Change!

CHANGE

What is the basis for change? Why change? Why bother?
One has to reach a stage of personal dissatisfaction before they begin the quest for change. The source of change is within us- not external- and most of us are operating way below our potential. We are accountable only to ourselves for what happens to us in our lives. We must realise that we have a choice, particularly with our perception of events. To take responsibility for our lives means making a profound change in the way we approach everything, and not blaming an outside source for our feelings. “She made me feel bad”. ”This feeling came over me”.

You have a right to your feelings and to acknowledge the painful ones- but keep them in perspective.

“Your pain is the breaking of the shell that encloses your understanding”- Kahlil Gibran.

You can decide to dwell on particular feelings but make sure you do the things that make you feel good about yourself instead of those that make you feel negative. “Pollution” is the buzz word now but the harm that we do ourselves is far more dangerous than the damage we do to the environment. Stop emphasising the negative.

When you do something you feel proud of, dwell on it- pat yourself on the back. We are all too quick to put ourselves down. When did you last say,” I am so stupid”? Recognise it? Be aware of the inner struggle when putting yourself down- if you do something that makes you feel bad inside ask yourself whether that is the way you want to feel. If not, stop doing what makes you feel that way.

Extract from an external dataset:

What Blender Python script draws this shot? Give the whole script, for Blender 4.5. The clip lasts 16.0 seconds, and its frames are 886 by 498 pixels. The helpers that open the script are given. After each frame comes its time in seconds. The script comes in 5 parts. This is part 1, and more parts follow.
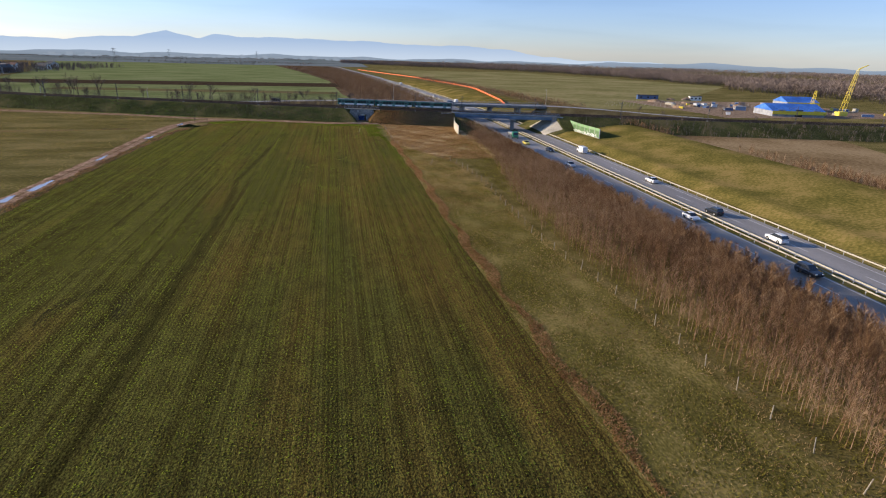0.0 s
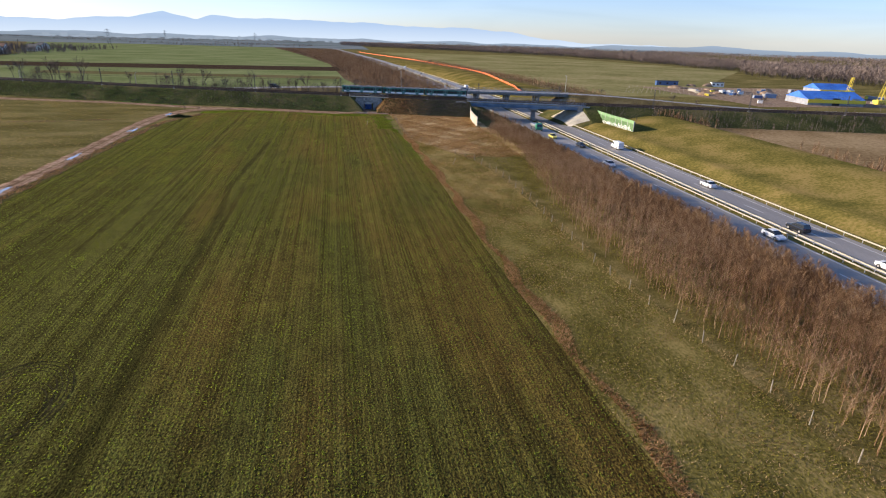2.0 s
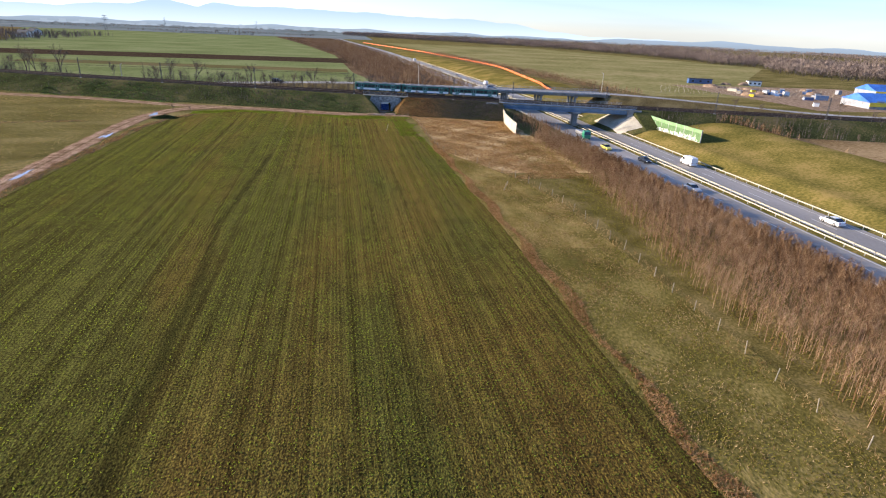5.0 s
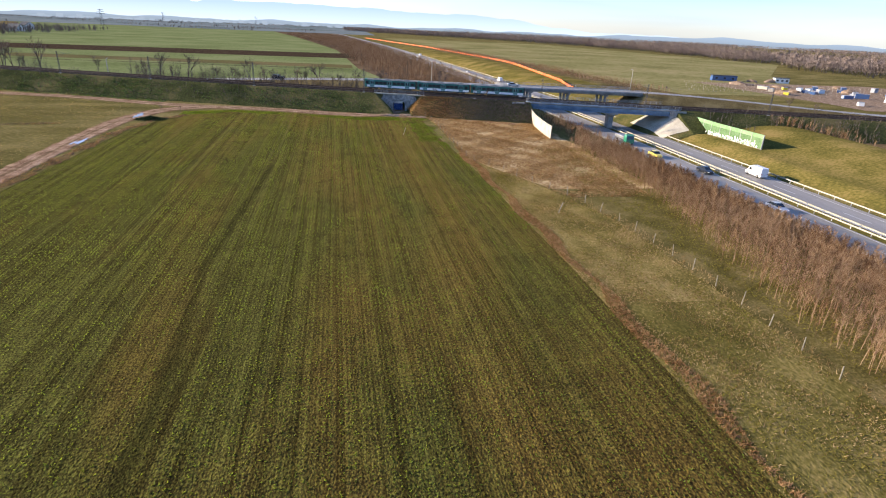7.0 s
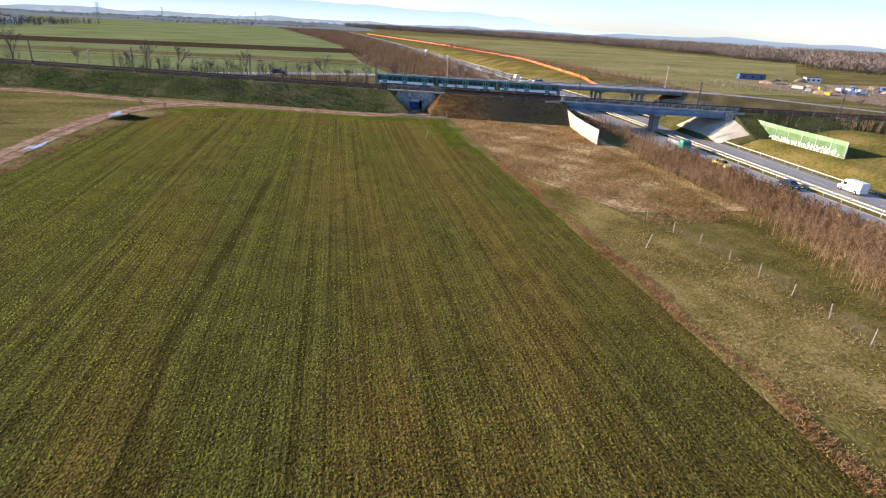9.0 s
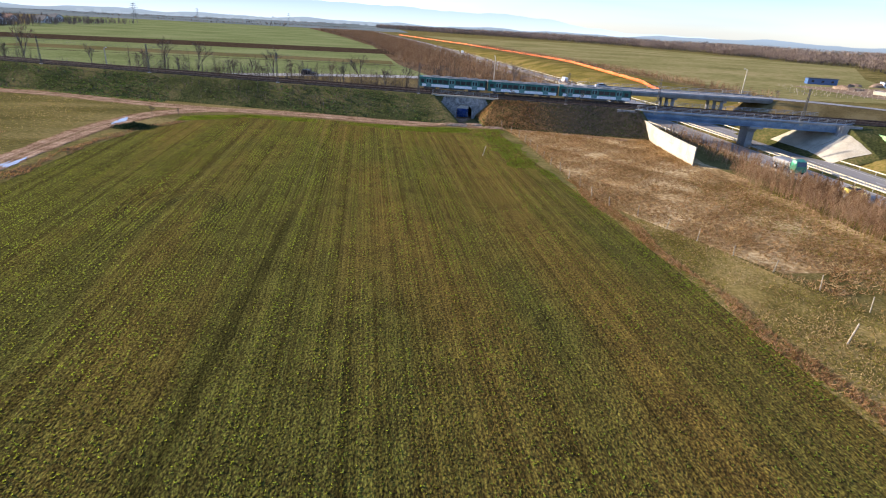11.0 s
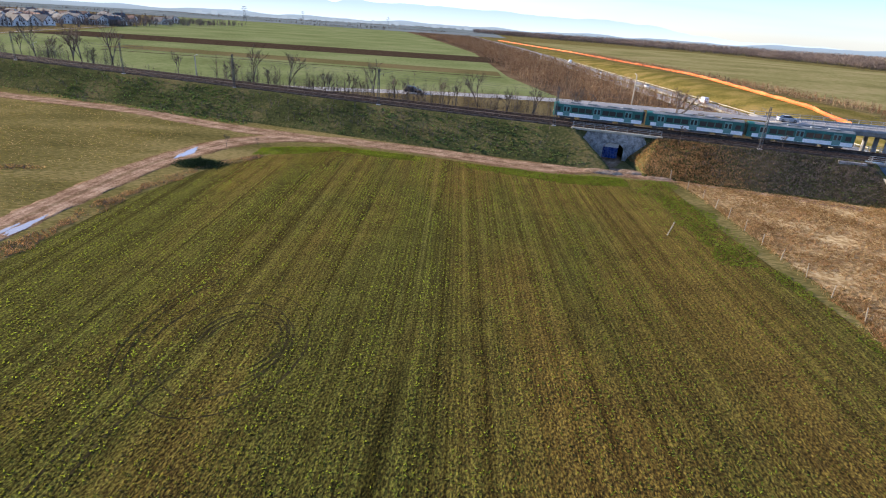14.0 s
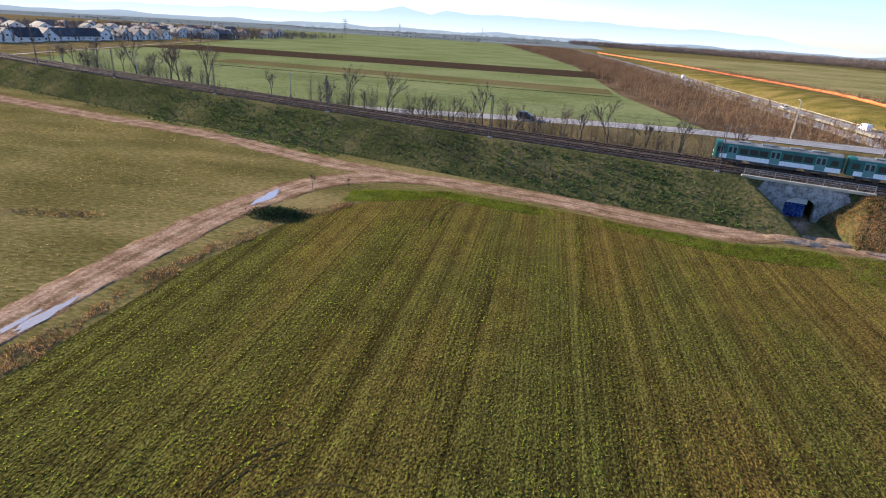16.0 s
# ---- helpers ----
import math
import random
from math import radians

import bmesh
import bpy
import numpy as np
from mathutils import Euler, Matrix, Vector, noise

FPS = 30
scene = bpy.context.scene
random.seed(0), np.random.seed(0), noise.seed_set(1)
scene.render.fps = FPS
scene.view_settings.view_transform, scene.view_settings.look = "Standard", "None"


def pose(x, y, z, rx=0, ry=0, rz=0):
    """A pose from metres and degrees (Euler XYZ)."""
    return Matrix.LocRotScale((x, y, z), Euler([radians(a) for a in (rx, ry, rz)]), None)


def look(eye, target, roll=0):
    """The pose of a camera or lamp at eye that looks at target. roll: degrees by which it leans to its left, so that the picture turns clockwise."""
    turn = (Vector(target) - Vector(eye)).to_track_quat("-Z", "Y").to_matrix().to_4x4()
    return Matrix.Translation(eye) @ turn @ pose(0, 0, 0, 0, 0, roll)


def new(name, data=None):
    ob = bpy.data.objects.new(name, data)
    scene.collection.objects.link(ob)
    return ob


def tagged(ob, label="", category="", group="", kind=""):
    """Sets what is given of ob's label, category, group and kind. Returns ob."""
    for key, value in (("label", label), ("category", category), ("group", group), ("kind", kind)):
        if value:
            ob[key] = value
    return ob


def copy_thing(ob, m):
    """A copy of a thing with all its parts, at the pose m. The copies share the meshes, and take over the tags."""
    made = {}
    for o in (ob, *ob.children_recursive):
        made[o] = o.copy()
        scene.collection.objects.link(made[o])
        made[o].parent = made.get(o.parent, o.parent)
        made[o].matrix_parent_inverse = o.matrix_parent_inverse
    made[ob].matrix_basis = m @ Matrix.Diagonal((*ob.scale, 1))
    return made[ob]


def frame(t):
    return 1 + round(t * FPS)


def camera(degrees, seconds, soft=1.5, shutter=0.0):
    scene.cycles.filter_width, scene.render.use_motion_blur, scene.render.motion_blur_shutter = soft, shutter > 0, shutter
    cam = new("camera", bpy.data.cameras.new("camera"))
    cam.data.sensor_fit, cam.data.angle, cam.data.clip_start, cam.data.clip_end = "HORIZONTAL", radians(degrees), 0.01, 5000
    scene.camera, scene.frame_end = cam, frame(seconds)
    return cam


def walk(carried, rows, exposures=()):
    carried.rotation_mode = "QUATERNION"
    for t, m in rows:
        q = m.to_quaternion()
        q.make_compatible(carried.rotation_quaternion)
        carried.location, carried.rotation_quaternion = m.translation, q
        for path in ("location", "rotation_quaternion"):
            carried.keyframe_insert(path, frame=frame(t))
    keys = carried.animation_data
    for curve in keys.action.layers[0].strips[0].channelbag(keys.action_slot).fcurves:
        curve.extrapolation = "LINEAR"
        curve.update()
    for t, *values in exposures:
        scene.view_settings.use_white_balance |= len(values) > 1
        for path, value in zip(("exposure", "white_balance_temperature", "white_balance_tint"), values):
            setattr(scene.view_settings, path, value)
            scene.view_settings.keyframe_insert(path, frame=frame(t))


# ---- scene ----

Enjoy the experience of being in charge of yourself. The Bible says,” Love thy neighbour as thy self” not “better than” or “instead of”.If we cannot learn to love ourselves from what source can we draw on to love others? True freedom comes when you accept the responsibilities for your choices, believe in infinite possibility.           Meet new challenges- attempt something new. You can because you think you can! Life can be a self fulfilling prophecy. Be aware of your comfort zone, step outside and realise that fear is just fear of fear itself- not reality.

 False  Expectations  Appearing  Real

 As a baby you were completely confident, when you started to walk you went for it! Then the conditioning began from parents, school, peers, religion, often negative, “Be careful” Mind you don’t fall” “Quiet”. This is programming in the real sense but it can be changed.A good loving childhood is a wonderful starting point but we needn’t get hooked on any negativity from it. We live in a climate of emotional abundance; whatever we achieve doesn’t take anything from anyone else- developing ourselves, enlarges our possibilities. We have limited time here on earth- be aware of the best use of it.  Happiness lies within.

So, how do we change?

Firstly, take control.      Realise that there is another way- be excited by the prospect.

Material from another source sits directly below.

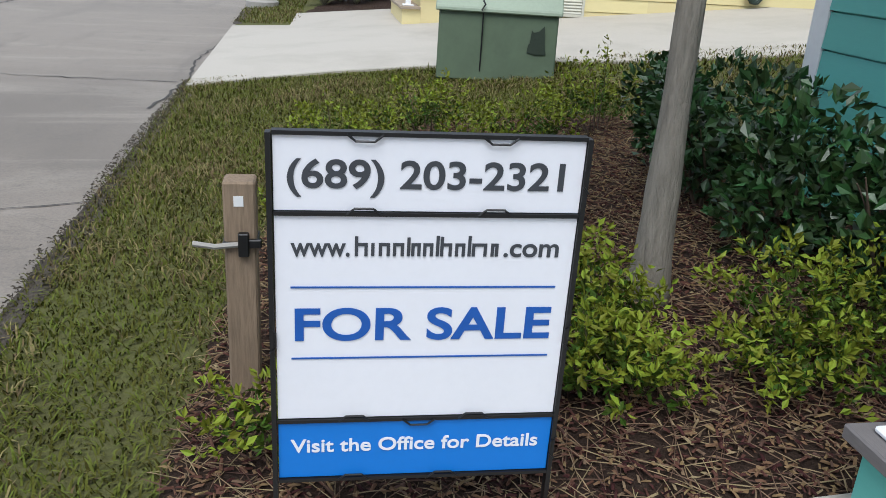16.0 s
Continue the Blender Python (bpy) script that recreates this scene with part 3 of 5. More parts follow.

Secondly, visualise creatively.   Act as you wish to become. Have goals, voice them in present tense as if they are reality now. Give your thoughts of expectation life and colour. Make them vivid. Remember the first rule of the mind,”That which is expected tends to be realised”. Reorganise your expectations. If you expect nothing that’s what you’ll get!  Realise that you can begin to control the way that you feel and, to a certain extent, the events which you attract.

Thirdly, persevere.   Success comes from chasing your dreams, use failures and trauma as a spur onwards, seize every opportunity, be focused. 10% inspiration 90% perspiration!

Fourthly, listen to your inner voice-intuition.  Speak up, state your opinions- it doesn’t mean being loud and aggressive. You don’t have to live up to anyone’s expectations; you are not now the child who needs to invoke love, sympathy and understanding, to win the adults over to get the bar of chocolate. But be gentle with the child within, encourage and have debate and come out with positive results.

Finally:

Don’t compare yourselves with others; there will always be those richer or poorer.   Let go lovingly of the negative parts of the child within. Don’t let the old familiar pattern, the comfort zone, retain its grip on you. There is often a secondary gain from the attention that comes from pain and discomfort, get rid of those self-defeating ways. Remember nobody is perfect so be a little flexible with yourself and don’t forget to love the uniqueness of your being. Also remember that the old patterns may try to fight back for a while for their continued existence.

  The world is but a stage- be your own Director!